Dataset rows ▸
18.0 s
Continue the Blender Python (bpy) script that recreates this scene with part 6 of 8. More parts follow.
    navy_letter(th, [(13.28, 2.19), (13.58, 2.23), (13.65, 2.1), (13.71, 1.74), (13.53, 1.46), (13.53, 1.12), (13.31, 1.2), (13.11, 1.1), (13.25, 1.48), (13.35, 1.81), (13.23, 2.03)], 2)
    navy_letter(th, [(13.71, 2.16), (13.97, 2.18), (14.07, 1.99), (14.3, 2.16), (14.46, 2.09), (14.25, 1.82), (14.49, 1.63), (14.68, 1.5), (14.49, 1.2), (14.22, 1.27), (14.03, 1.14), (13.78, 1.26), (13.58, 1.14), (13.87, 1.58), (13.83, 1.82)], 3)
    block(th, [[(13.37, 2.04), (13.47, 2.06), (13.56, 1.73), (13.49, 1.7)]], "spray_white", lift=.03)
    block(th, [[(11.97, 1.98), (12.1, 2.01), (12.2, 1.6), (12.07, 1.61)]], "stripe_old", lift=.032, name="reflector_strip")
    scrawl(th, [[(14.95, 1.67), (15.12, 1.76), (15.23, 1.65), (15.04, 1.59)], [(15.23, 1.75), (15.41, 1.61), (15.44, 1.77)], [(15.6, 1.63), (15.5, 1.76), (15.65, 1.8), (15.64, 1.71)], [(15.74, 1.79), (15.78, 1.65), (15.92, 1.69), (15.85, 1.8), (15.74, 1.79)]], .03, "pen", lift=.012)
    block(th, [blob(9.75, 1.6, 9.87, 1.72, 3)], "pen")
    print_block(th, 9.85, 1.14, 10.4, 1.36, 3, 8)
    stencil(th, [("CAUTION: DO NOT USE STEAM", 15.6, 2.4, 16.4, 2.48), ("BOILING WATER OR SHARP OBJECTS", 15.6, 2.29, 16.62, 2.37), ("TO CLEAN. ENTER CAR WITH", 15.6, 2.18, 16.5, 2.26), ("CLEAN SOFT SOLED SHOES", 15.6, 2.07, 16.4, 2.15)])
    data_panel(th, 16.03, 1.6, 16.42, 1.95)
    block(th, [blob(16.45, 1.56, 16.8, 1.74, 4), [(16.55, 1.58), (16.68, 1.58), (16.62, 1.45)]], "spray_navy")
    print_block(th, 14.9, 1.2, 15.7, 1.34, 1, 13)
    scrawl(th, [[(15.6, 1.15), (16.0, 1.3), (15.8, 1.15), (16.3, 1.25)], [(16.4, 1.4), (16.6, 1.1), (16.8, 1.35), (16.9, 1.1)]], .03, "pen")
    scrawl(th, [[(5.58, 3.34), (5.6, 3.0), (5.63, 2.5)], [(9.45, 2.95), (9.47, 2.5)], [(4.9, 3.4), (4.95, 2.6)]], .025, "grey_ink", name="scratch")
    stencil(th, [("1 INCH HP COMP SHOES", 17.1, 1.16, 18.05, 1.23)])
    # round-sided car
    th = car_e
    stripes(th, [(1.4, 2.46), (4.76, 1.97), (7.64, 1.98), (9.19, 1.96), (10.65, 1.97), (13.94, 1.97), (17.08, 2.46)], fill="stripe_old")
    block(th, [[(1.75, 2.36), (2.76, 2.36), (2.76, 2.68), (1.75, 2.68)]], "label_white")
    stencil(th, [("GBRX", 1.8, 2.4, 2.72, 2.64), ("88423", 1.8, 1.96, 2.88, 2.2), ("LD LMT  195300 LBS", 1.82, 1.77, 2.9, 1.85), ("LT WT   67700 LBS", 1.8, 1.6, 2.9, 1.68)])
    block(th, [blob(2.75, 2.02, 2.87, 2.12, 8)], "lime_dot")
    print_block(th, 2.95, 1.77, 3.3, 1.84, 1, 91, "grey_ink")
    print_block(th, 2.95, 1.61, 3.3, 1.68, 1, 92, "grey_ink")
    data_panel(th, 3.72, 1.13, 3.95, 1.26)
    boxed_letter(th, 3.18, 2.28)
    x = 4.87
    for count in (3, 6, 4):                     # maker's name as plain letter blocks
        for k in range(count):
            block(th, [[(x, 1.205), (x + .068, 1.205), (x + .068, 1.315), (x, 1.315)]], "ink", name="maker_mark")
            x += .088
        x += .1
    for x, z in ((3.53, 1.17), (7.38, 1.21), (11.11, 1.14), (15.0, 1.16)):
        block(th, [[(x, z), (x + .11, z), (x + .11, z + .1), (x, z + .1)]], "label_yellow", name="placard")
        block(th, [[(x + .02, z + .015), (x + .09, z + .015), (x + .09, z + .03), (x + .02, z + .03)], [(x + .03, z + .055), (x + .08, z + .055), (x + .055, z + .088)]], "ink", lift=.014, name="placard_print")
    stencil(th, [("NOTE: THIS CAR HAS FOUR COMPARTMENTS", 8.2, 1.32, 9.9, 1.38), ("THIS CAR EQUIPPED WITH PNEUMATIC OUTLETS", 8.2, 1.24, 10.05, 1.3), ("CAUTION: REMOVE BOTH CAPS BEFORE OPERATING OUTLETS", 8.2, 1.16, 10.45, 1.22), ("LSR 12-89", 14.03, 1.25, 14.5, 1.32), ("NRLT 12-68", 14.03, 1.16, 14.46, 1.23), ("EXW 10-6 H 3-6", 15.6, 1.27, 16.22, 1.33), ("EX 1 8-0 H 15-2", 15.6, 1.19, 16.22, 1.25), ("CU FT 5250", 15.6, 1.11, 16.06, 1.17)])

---

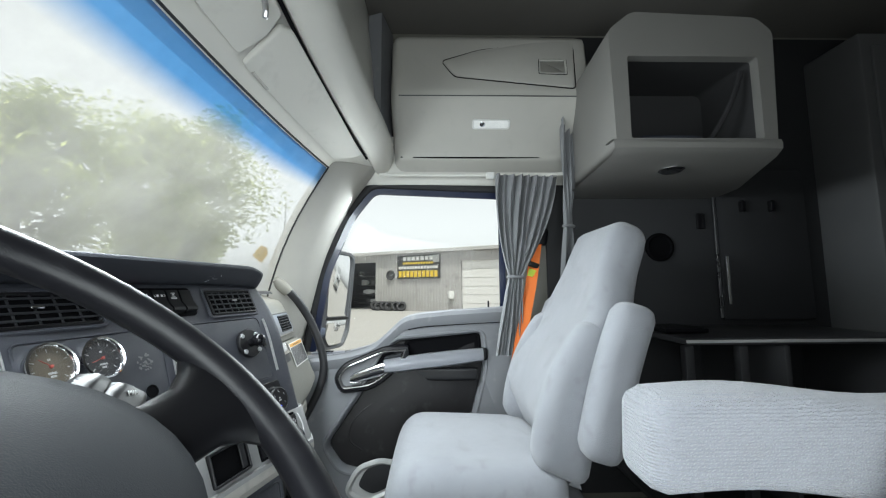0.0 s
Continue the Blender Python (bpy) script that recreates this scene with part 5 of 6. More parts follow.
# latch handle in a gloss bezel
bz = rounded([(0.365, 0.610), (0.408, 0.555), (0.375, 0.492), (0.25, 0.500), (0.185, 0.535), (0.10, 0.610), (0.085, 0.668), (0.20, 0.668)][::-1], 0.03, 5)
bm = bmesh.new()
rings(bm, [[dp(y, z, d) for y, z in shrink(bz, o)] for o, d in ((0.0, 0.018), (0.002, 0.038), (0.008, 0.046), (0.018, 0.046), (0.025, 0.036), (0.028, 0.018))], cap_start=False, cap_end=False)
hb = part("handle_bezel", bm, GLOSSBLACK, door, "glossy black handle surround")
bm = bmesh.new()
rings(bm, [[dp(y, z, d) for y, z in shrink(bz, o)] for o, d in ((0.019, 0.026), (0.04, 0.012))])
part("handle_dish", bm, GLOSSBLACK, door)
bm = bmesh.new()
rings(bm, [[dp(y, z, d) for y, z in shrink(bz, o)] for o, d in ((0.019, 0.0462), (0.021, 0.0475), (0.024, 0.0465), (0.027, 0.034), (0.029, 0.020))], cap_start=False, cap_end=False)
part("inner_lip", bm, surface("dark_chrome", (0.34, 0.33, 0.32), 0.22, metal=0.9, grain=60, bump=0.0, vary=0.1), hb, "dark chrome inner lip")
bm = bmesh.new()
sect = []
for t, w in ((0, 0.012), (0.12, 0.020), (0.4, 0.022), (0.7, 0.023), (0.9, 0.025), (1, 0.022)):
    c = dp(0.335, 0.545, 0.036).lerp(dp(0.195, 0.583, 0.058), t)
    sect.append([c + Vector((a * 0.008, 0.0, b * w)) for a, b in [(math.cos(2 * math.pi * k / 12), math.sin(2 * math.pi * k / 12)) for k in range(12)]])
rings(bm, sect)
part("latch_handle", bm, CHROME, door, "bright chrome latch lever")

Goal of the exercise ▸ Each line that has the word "Python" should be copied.

Task solution ▸
Continue the Blender Python (bpy) script that recreates this scene with part 6 of 8. More parts follow.
Continue the Blender Python (bpy) script that recreates this scene with part 5 of 6. More parts follow.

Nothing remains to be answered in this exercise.